Paricutin Volcano | John Seach


Michoacan-Guanajuato volcanic field, Paricutin region, Zamora volcanic field.


19.48 N, 102.25 W,
summit elevation 3860 m
cinder cone

The Michoacán-Guanajuato volcanic field contains over 1400 vents, including the historically active cinder cones of Parícutin and Jorullo. The volcanic area is distinct from other regions of Mexico because it contains cincer cones rather than stratovolcanoes.

Cinder cones in Michoacán-Guanajuato volcanic field are randomly spaced and indicate no preferred orientation. They occur at relatively low elevations as most cones formed either on alluvial plains or low on the flanks of eroded shield volcanoes.

The density of volcanoes in the Michoacán-Guanajuato volcanic field is 2.5 volcanoes per 100 sq km (1040 vents per 40,000 sq km). The highest density of 11 vents per 100 sq km is found in the Paricutin region (141 vents per 1250 sq km).

1943-52 Eruption of Paricutin
Paricutin was born on February 20, 1943 when a fissure opened on the lands of Rancho Tepacua. At 10:00 hr subterranean noises were heard and at 16:00 hr thunderous noises accompanied the opening of the first fissure. The earth was described as rising like a wall 1 m high, 10 m long, and 2 m wide. by midnight on the first day the cone at Paricutin had reached a height of 6m.

By afternoon of 21st February a 50 m high cone had formed and was ejecting bombs 500 m high, and for a distance of 300-400 m from the vent. A lava flow was visible early morning of 22nd February extending north through cornfields.

Explosions were heard 350 km away. By the end of the first year the volcano had reached 275 m high.

On 24th April 1944 an unusual light phenomenon was observed at the cone. It was described as "searchlights playing out of the crater". By the end of the eruption's second year in February 1945 the main phase of activity was finished.

Paricutin stopped erupting on 4th March 1952, however earthquakes continued to be felt near the volcano until September 1952.

1759-1774 eruption of Volcan El Jorullo
Subterranean noises were first heard in late June of 1759, increasing to the level of cannon shots by 17th September. On 29th September several earthquakes were felt and a dark cloud erupted from Cuitinga Creek. Phreatic and phreatomagmatic activity occurred in the initial stages of the eruption and covered the surrounding area with sticky mud. Incandescent bombs began to be ejected on 8th October 1759. Violent eruptions continued through 1764, the year of greatest activity, and lesser eruptions until 1774.

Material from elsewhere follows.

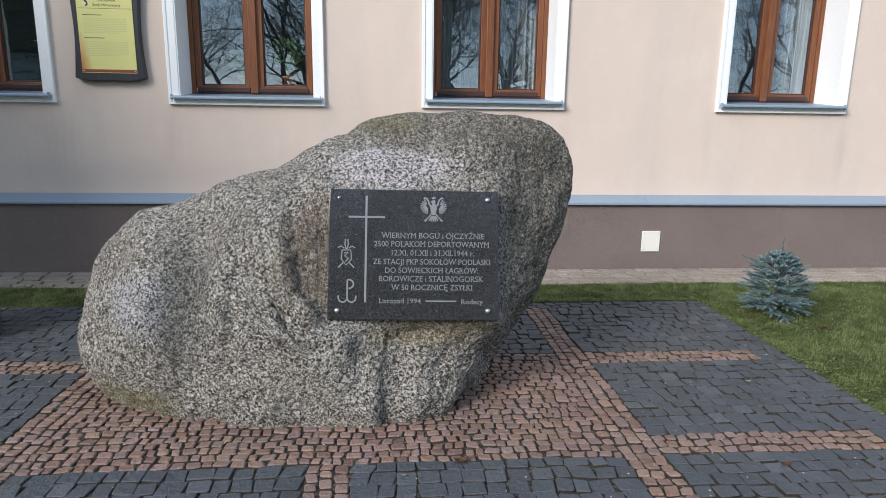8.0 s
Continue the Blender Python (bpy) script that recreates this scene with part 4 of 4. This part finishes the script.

Lava erupted from a NE-SW-trending line of five cinder and lava cones separated by 3 km along Cuitinga Creek. The eruption centres included main cone of Jorullo, a single breached cone to its northeast (Volcan del Norte), and three breached cones to the southwest (unnamed, Volcan de Enmedio, Volcan del Sur).

The main cone of Jorullo (18.97 N, 101.72 W) rises 350 m above its surroundings to an elevation of 1,220 m.

Michoacan-Guanajuato Volcanic Field Eruptions

Paricutín 1943-1952 
Jorullo 1759-1774
Valle de Santiago 1050
Cerro el Jabali 1880 BC
Valle de Santiago (La Alberca) 2050 BC?